-- The request --
Set the listing down again in full, word for word, with the pictures left out.

-- Stored data --
------

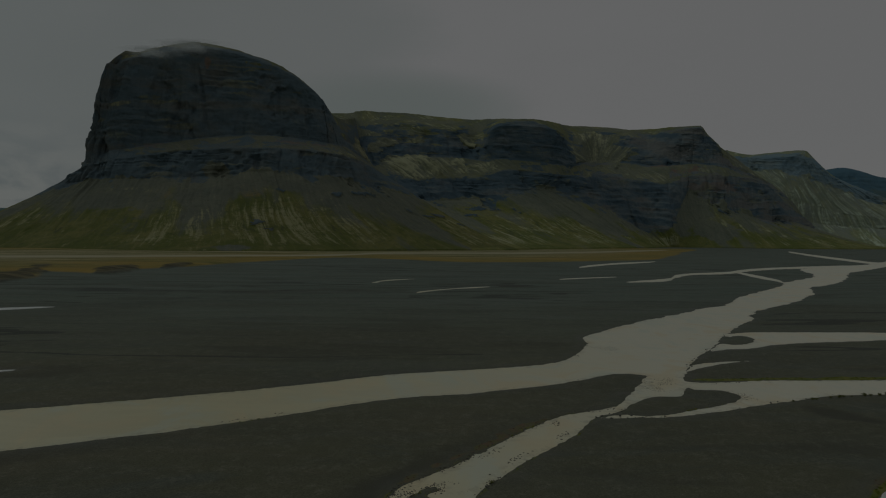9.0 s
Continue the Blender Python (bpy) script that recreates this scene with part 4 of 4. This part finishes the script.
boulder(-34.8, 124.8, 0.55, 0, PALE_STONE, "pale rounded boulder on dark gravel beside the river")
boulder(-33.9, 94.6, 0.3, 1, STONE, "grey boulder on the gravel plain")
boulder(-55.0, 101.2, 0.28, 2, PALE_STONE, "pale stone on the gravel plain")
boulder(-48.6, 93.4, 0.26, 3, PALE_STONE, "pale stone on the gravel plain")
boulder(14.1, 102.3, 0.22, 4, PALE_STONE, "pale stone on the gravel plain")
boulder(21.0, 96.5, 0.2, 5, PALE_STONE, "pale stone on the gravel plain")
boulder(10.4, 108.3, 0.2, 6, PALE_STONE, "pale stone on the gravel plain")
boulder(-31.8, 146.4, 0.3, 7, PALE_STONE, "pale stone on the gravel plain")
boulder(-39.7, 119.7, 0.4, 8, STONE, "dark boulder beside the river")
boulder(67.1, 145.0, 0.18, 9, STONE, "dark stone in the clear creek")
boulder(64.1, 133.5, 0.28, 10, STONE, "dark stone in the clear creek")
boulder(-18.0, 152.7, 0.3, 11, STONE, "dark boulder beside the river")
boulder(-22.4, 122.1, 0.22, 12, STONE, "dark stone in the silty river")
boulder(-19.3, 121.5, 0.2, 13, STONE, "dark stone in the silty river")
shrub(17.5, 184.8, 0.50, 40, "low green shrub leaning over the near river bank", "shrubs along the channel")
shrub(109.5, 240.8, 0.45, 41, "low dark green willow shrub on the channel bank", "shrubs along the channel")
shrub(115.6, 241.9, 0.65, 42, "low dark green willow shrub on the channel bank", "shrubs along the channel")
shrub(116.9, 242.0, 0.50, 43, "low dark green willow shrub on the channel bank", "shrubs along the channel")
shrub(122.1, 243.6, 0.55, 44, "low dark green willow shrub on the channel bank", "shrubs along the channel")
shrub(124.6, 243.8, 0.75, 45, "low dark green willow shrub on the channel bank", "shrubs along the channel")
shrub(126.5, 244.6, 0.60, 46, "low dark green willow shrub on the channel bank", "shrubs along the channel")
shrub(129.2, 244.8, 0.40, 47, "low dark green willow shrub on the channel bank", "shrubs along the channel")
shrub(133.6, 245.7, 0.80, 48, "low dark green willow shrub on the channel bank", "shrubs along the channel")
shrub(135.5, 245.9, 0.55, 49, "low dark green willow shrub on the channel bank", "shrubs along the channel")
shrub(138.5, 246.1, 0.65, 50, "low dark green willow shrub on the channel bank", "shrubs along the channel")
shrub(141.4, 246.9, 0.75, 51, "low dark green willow shrub on the channel bank", "shrubs along the channel")
shrub(144.4, 247.1, 0.45, 52, "low dark green willow shrub on the channel bank", "shrubs along the channel")
shrub(148.0, 247.4, 0.60, 53, "low dark green willow shrub on the channel bank", "shrubs along the channel")
shrub(151.5, 247.6, 0.70, 54, "low dark green willow shrub on the channel bank", "shrubs along the channel")
shrub(153.8, 247.8, 0.50, 55, "low dark green willow shrub on the channel bank", "shrubs along the channel")
shrub(157.9, 248.0, 0.65, 56, "low dark green willow shrub on the channel bank", "shrubs along the channel")
shrub(161.8, 248.3, 0.75, 57, "low dark green willow shrub on the channel bank", "shrubs along the channel")
shrub(166.8, 248.6, 0.60, 58, "low dark green willow shrub on the channel bank", "shrubs along the channel")
shrub(171.5, 249.0, 0.70, 59, "low dark green willow shrub on the channel bank", "shrubs along the channel")
shrub(61.6, 144.8, 0.40, 80, "bright green leafy clump on the mossy creek bank", "leafy clumps along the creek")
shrub(67.0, 156.4, 0.35, 81, "bright green leafy clump on the mossy creek bank", "leafy clumps along the creek")
shrub(71.4, 162.4, 0.30, 82, "bright green leafy clump on the mossy creek bank", "leafy clumps along the creek")
shrub(57.1, 127.7, 0.35, 83, "bright green leafy clump on the mossy creek bank", "leafy clumps along the creek")
shrub(56.9, 125.5, 0.30, 84, "bright green leafy clump on the mossy creek bank", "leafy clumps along the creek")
shrub(55.2, 111.4, 0.40, 85, "bright green leafy clump on the mossy creek bank", "leafy clumps along the creek")
shrub(55.4, 110.3, 0.35, 86, "bright green leafy clump on the mossy creek bank", "leafy clumps along the creek")
shrub(81.3, 157.6, 0.35, 87, "bright green leafy clump on the mossy creek bank", "leafy clumps along the creek")
shrub(54.4, 98.7, 0.45, 88, "bright green leafy clump on the mossy creek bank", "leafy clumps along the creek")
shrub(54.6, 94.9, 0.45, 89, "bright green leafy clump on the mossy creek bank", "leafy clumps along the creek")

# ---- cloud in front of the heights, placed to fit the camera's view ----
def cloud_material(name, thick, scale):
    m, n = material(name)
    own = n.add("ShaderNodeTexCoord").outputs["Object"]
    spot = n.add("ShaderNodeNewGeometry").outputs["Position"]
    # fall-off leaves out y, so the edge is soft from the camera's side
    own = n.scaled(own, 1.0, 0.0, 1.0)
    reach = n.add("ShaderNodeVectorMath", operation="LENGTH")
    n.link(own, reach.inputs[0])
    puff = n.noise(n.scaled(spot, 1.0, 0.0, 1.6), scale, 2.0, 0.45, 0.3)
    middle = n.math("POWER", n.ramp(reach.outputs["Value"], 1.0, 0.0), 1.5)
    dense = n.math("MULTIPLY", middle, n.ramp(puff, 0.2, 0.7))
    veil = n.add("ShaderNodeMixShader")
    n.link(n.math("MULTIPLY", dense, thick), veil.inputs[0])
    body = n.add("ShaderNodeMixShader")
    for k, kind in enumerate(("ShaderNodeBsdfDiffuse", "ShaderNodeBsdfTranslucent")):
        s = n.add(kind)
        s.inputs[0].default_value = (0.76, 0.81, 0.80, 1)
        n.link(s.outputs[0], body.inputs[1 + k])
    n.link(n.add("ShaderNodeBsdfTransparent").outputs[0], veil.inputs[1])
    n.link(body.outputs[0], veil.inputs[2])
    n.link(veil.outputs[0], n.add("ShaderNodeOutputMaterial").inputs[0])
    return m


CLOUD = cloud_material("thin_cloud", 0.7, 0.02)


def cloud(x, y, z, rx, ry, rz, label):
    """A soft wisp that thins out from its middle in x and z alone, as the camera faces it."""
    root = new("cloud")
    bm = bmesh.new()
    bmesh.ops.create_icosphere(bm, subdivisions=4, radius=1.0)
    for f in bm.faces:
        f.smooth = True
    wisp = part("wisp", bm, CLOUD, root)
    wisp.visible_shadow = False
    root.matrix_world = Matrix.Translation((x, y, z)) @ Matrix.Diagonal((rx, ry, rz, 1))
    return tagged(root, label, "cloud", "clouds on the heights")


# set forward on the sight line so that they veil the summit from the camera
cloud(-590, 2222, 612, 175, 30, 25, "pale mist wisp in front of the headland's summit")
cloud(-680, 2150, 572, 130, 30, 20, "pale mist wisp in front of the headland's summit")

------

-- Complete response --
9.0 s
Continue the Blender Python (bpy) script that recreates this scene with part 4 of 4. This part finishes the script.
boulder(-34.8, 124.8, 0.55, 0, PALE_STONE, "pale rounded boulder on dark gravel beside the river")
boulder(-33.9, 94.6, 0.3, 1, STONE, "grey boulder on the gravel plain")
boulder(-55.0, 101.2, 0.28, 2, PALE_STONE, "pale stone on the gravel plain")
boulder(-48.6, 93.4, 0.26, 3, PALE_STONE, "pale stone on the gravel plain")
boulder(14.1, 102.3, 0.22, 4, PALE_STONE, "pale stone on the gravel plain")
boulder(21.0, 96.5, 0.2, 5, PALE_STONE, "pale stone on the gravel plain")
boulder(10.4, 108.3, 0.2, 6, PALE_STONE, "pale stone on the gravel plain")
boulder(-31.8, 146.4, 0.3, 7, PALE_STONE, "pale stone on the gravel plain")
boulder(-39.7, 119.7, 0.4, 8, STONE, "dark boulder beside the river")
boulder(67.1, 145.0, 0.18, 9, STONE, "dark stone in the clear creek")
boulder(64.1, 133.5, 0.28, 10, STONE, "dark stone in the clear creek")
boulder(-18.0, 152.7, 0.3, 11, STONE, "dark boulder beside the river")
boulder(-22.4, 122.1, 0.22, 12, STONE, "dark stone in the silty river")
boulder(-19.3, 121.5, 0.2, 13, STONE, "dark stone in the silty river")
shrub(17.5, 184.8, 0.50, 40, "low green shrub leaning over the near river bank", "shrubs along the channel")
shrub(109.5, 240.8, 0.45, 41, "low dark green willow shrub on the channel bank", "shrubs along the channel")
shrub(115.6, 241.9, 0.65, 42, "low dark green willow shrub on the channel bank", "shrubs along the channel")
shrub(116.9, 242.0, 0.50, 43, "low dark green willow shrub on the channel bank", "shrubs along the channel")
shrub(122.1, 243.6, 0.55, 44, "low dark green willow shrub on the channel bank", "shrubs along the channel")
shrub(124.6, 243.8, 0.75, 45, "low dark green willow shrub on the channel bank", "shrubs along the channel")
shrub(126.5, 244.6, 0.60, 46, "low dark green willow shrub on the channel bank", "shrubs along the channel")
shrub(129.2, 244.8, 0.40, 47, "low dark green willow shrub on the channel bank", "shrubs along the channel")
shrub(133.6, 245.7, 0.80, 48, "low dark green willow shrub on the channel bank", "shrubs along the channel")
shrub(135.5, 245.9, 0.55, 49, "low dark green willow shrub on the channel bank", "shrubs along the channel")
shrub(138.5, 246.1, 0.65, 50, "low dark green willow shrub on the channel bank", "shrubs along the channel")
shrub(141.4, 246.9, 0.75, 51, "low dark green willow shrub on the channel bank", "shrubs along the channel")
shrub(144.4, 247.1, 0.45, 52, "low dark green willow shrub on the channel bank", "shrubs along the channel")
shrub(148.0, 247.4, 0.60, 53, "low dark green willow shrub on the channel bank", "shrubs along the channel")
shrub(151.5, 247.6, 0.70, 54, "low dark green willow shrub on the channel bank", "shrubs along the channel")
shrub(153.8, 247.8, 0.50, 55, "low dark green willow shrub on the channel bank", "shrubs along the channel")
shrub(157.9, 248.0, 0.65, 56, "low dark green willow shrub on the channel bank", "shrubs along the channel")
shrub(161.8, 248.3, 0.75, 57, "low dark green willow shrub on the channel bank", "shrubs along the channel")
shrub(166.8, 248.6, 0.60, 58, "low dark green willow shrub on the channel bank", "shrubs along the channel")
shrub(171.5, 249.0, 0.70, 59, "low dark green willow shrub on the channel bank", "shrubs along the channel")
shrub(61.6, 144.8, 0.40, 80, "bright green leafy clump on the mossy creek bank", "leafy clumps along the creek")
shrub(67.0, 156.4, 0.35, 81, "bright green leafy clump on the mossy creek bank", "leafy clumps along the creek")
shrub(71.4, 162.4, 0.30, 82, "bright green leafy clump on the mossy creek bank", "leafy clumps along the creek")
shrub(57.1, 127.7, 0.35, 83, "bright green leafy clump on the mossy creek bank", "leafy clumps along the creek")
shrub(56.9, 125.5, 0.30, 84, "bright green leafy clump on the mossy creek bank", "leafy clumps along the creek")
shrub(55.2, 111.4, 0.40, 85, "bright green leafy clump on the mossy creek bank", "leafy clumps along the creek")
shrub(55.4, 110.3, 0.35, 86, "bright green leafy clump on the mossy creek bank", "leafy clumps along the creek")
shrub(81.3, 157.6, 0.35, 87, "bright green leafy clump on the mossy creek bank", "leafy clumps along the creek")
shrub(54.4, 98.7, 0.45, 88, "bright green leafy clump on the mossy creek bank", "leafy clumps along the creek")
shrub(54.6, 94.9, 0.45, 89, "bright green leafy clump on the mossy creek bank", "leafy clumps along the creek")

# ---- cloud in front of the heights, placed to fit the camera's view ----
def cloud_material(name, thick, scale):
    m, n = material(name)
    own = n.add("ShaderNodeTexCoord").outputs["Object"]
    spot = n.add("ShaderNodeNewGeometry").outputs["Position"]
    # fall-off leaves out y, so the edge is soft from the camera's side
    own = n.scaled(own, 1.0, 0.0, 1.0)
    reach = n.add("ShaderNodeVectorMath", operation="LENGTH")
    n.link(own, reach.inputs[0])
    puff = n.noise(n.scaled(spot, 1.0, 0.0, 1.6), scale, 2.0, 0.45, 0.3)
    middle = n.math("POWER", n.ramp(reach.outputs["Value"], 1.0, 0.0), 1.5)
    dense = n.math("MULTIPLY", middle, n.ramp(puff, 0.2, 0.7))
    veil = n.add("ShaderNodeMixShader")
    n.link(n.math("MULTIPLY", dense, thick), veil.inputs[0])
    body = n.add("ShaderNodeMixShader")
    for k, kind in enumerate(("ShaderNodeBsdfDiffuse", "ShaderNodeBsdfTranslucent")):
        s = n.add(kind)
        s.inputs[0].default_value = (0.76, 0.81, 0.80, 1)
        n.link(s.outputs[0], body.inputs[1 + k])
    n.link(n.add("ShaderNodeBsdfTransparent").outputs[0], veil.inputs[1])
    n.link(body.outputs[0], veil.inputs[2])
    n.link(veil.outputs[0], n.add("ShaderNodeOutputMaterial").inputs[0])
    return m


CLOUD = cloud_material("thin_cloud", 0.7, 0.02)


def cloud(x, y, z, rx, ry, rz, label):
    """A soft wisp that thins out from its middle in x and z alone, as the camera faces it."""
    root = new("cloud")
    bm = bmesh.new()
    bmesh.ops.create_icosphere(bm, subdivisions=4, radius=1.0)
    for f in bm.faces:
        f.smooth = True
    wisp = part("wisp", bm, CLOUD, root)
    wisp.visible_shadow = False
    root.matrix_world = Matrix.Translation((x, y, z)) @ Matrix.Diagonal((rx, ry, rz, 1))
    return tagged(root, label, "cloud", "clouds on the heights")


# set forward on the sight line so that they veil the summit from the camera
cloud(-590, 2222, 612, 175, 30, 25, "pale mist wisp in front of the headland's summit")
cloud(-680, 2150, 572, 130, 30, 20, "pale mist wisp in front of the headland's summit")